## start Raw records
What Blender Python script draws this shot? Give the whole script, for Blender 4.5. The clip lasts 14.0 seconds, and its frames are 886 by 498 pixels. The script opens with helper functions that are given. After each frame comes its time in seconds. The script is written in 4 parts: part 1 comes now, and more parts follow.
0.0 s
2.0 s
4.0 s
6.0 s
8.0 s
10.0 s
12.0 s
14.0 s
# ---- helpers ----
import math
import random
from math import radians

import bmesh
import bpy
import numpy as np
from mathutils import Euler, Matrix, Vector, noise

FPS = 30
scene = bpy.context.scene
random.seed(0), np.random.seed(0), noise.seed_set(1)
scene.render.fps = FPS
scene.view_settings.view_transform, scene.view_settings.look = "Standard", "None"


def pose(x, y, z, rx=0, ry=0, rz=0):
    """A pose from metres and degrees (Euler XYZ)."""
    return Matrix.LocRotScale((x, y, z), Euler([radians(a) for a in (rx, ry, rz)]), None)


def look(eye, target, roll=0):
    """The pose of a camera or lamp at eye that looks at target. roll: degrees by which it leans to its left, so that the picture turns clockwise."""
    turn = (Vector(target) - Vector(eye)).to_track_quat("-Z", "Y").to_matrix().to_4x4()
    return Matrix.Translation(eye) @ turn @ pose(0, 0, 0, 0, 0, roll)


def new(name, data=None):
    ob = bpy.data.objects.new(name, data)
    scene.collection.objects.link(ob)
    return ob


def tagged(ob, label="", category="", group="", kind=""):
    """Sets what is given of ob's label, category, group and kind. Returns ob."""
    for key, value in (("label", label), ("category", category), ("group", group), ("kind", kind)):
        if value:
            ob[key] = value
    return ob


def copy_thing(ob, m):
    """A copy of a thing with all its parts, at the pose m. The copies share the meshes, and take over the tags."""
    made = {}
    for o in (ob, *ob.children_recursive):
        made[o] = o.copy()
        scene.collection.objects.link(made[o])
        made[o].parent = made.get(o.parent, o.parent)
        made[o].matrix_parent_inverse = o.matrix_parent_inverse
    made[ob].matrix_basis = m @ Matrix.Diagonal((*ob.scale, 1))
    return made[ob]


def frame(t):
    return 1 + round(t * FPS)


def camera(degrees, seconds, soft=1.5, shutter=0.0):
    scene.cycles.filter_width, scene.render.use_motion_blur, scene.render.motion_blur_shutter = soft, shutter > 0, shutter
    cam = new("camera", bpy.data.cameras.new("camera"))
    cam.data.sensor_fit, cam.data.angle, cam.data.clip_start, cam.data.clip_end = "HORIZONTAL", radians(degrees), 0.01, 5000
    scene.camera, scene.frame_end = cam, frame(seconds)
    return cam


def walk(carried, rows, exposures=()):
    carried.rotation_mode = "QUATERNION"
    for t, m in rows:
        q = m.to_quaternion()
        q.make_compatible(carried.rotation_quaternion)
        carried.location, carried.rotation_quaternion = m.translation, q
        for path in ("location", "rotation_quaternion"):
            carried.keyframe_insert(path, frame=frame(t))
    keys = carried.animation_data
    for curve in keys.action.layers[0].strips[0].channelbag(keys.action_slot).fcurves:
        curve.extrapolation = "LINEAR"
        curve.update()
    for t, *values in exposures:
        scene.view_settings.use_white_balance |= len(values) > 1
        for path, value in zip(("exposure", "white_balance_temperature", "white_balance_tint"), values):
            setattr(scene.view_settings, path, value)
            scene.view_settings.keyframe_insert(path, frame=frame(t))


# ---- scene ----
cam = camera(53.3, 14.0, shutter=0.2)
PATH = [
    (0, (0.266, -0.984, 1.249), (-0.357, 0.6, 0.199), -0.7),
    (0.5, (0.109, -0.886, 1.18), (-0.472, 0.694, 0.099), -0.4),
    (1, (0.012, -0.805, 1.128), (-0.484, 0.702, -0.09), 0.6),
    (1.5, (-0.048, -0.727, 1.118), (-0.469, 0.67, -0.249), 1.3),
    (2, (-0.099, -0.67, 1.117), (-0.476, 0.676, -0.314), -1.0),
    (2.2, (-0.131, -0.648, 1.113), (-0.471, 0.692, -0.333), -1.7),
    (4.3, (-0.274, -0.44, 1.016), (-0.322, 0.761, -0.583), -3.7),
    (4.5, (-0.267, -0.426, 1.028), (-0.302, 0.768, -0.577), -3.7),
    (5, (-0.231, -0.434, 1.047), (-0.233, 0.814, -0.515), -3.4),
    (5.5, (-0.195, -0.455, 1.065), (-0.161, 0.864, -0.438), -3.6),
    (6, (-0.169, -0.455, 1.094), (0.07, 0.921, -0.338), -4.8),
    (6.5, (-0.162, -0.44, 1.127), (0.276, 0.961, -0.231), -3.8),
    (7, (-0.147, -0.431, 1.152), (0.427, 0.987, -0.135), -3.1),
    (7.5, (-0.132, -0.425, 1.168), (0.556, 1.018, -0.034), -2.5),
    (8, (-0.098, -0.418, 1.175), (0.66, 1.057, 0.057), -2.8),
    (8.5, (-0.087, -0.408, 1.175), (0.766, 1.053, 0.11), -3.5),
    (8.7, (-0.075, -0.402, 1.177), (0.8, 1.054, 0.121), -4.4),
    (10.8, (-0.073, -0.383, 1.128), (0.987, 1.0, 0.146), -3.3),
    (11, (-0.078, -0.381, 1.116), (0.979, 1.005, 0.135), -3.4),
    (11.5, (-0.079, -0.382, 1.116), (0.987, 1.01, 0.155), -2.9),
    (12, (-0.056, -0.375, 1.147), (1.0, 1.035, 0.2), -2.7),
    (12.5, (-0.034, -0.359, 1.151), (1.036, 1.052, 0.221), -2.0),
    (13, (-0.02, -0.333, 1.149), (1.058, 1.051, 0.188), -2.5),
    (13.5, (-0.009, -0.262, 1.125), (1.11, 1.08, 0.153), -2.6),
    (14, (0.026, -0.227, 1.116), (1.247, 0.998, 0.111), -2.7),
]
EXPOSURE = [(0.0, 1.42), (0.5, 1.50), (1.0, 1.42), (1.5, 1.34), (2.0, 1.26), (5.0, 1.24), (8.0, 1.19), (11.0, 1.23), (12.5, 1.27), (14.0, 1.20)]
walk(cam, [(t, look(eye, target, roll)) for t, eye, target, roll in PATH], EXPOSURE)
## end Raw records
## start Raw records
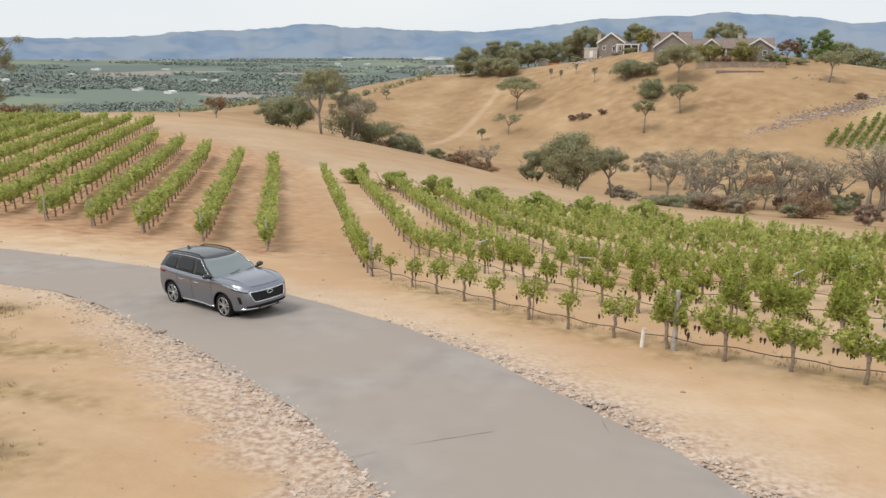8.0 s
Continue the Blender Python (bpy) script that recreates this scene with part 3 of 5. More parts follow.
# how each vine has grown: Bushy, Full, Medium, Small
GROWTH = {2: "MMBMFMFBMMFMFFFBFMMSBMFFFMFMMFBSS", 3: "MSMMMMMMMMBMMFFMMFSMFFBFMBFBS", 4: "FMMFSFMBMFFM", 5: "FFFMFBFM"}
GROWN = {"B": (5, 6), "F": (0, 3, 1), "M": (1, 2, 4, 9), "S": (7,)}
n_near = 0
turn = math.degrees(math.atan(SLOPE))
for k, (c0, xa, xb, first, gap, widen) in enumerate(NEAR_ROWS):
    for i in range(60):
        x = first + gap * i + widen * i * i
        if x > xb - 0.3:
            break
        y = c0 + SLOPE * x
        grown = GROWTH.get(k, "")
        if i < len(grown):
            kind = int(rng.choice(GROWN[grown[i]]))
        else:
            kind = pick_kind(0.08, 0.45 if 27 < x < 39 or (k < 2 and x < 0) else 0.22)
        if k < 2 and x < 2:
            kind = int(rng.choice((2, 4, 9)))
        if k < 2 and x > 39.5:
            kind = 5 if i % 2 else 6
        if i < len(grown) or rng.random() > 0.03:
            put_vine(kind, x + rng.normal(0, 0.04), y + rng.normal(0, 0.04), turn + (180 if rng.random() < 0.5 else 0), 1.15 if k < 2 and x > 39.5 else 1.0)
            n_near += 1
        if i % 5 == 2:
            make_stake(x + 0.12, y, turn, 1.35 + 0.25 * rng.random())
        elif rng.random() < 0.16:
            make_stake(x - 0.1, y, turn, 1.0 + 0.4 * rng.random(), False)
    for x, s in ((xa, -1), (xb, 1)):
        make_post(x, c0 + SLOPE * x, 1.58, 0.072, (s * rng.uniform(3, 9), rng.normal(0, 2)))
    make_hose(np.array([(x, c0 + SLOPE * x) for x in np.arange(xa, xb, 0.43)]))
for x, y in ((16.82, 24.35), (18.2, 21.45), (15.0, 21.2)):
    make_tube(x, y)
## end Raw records
Exercise task ▸
Nothing but the lines from the one with "scene.collection.objects.link(made[o])" to the one with "scene.view_settings.use_white_balance |= len(values)" should be echoed, both of them included, exactly as written.

Answer to the exercise ▸
        scene.collection.objects.link(made[o])
        made[o].parent = made.get(o.parent, o.parent)
        made[o].matrix_parent_inverse = o.matrix_parent_inverse
    made[ob].matrix_basis = m @ Matrix.Diagonal((*ob.scale, 1))
    return made[ob]


def frame(t):
    return 1 + round(t * FPS)


def camera(degrees, seconds, soft=1.5, shutter=0.0):
    scene.cycles.filter_width, scene.render.use_motion_blur, scene.render.motion_blur_shutter = soft, shutter > 0, shutter
    cam = new("camera", bpy.data.cameras.new("camera"))
    cam.data.sensor_fit, cam.data.angle, cam.data.clip_start, cam.data.clip_end = "HORIZONTAL", radians(degrees), 0.01, 5000
    scene.camera, scene.frame_end = cam, frame(seconds)
    return cam


def walk(carried, rows, exposures=()):
    carried.rotation_mode = "QUATERNION"
    for t, m in rows:
        q = m.to_quaternion()
        q.make_compatible(carried.rotation_quaternion)
        carried.location, carried.rotation_quaternion = m.translation, q
        for path in ("location", "rotation_quaternion"):
            carried.keyframe_insert(path, frame=frame(t))
    keys = carried.animation_data
    for curve in keys.action.layers[0].strips[0].channelbag(keys.action_slot).fcurves:
        curve.extrapolation = "LINEAR"
        curve.update()
    for t, *values in exposures:
        scene.view_settings.use_white_balance |= len(values) > 1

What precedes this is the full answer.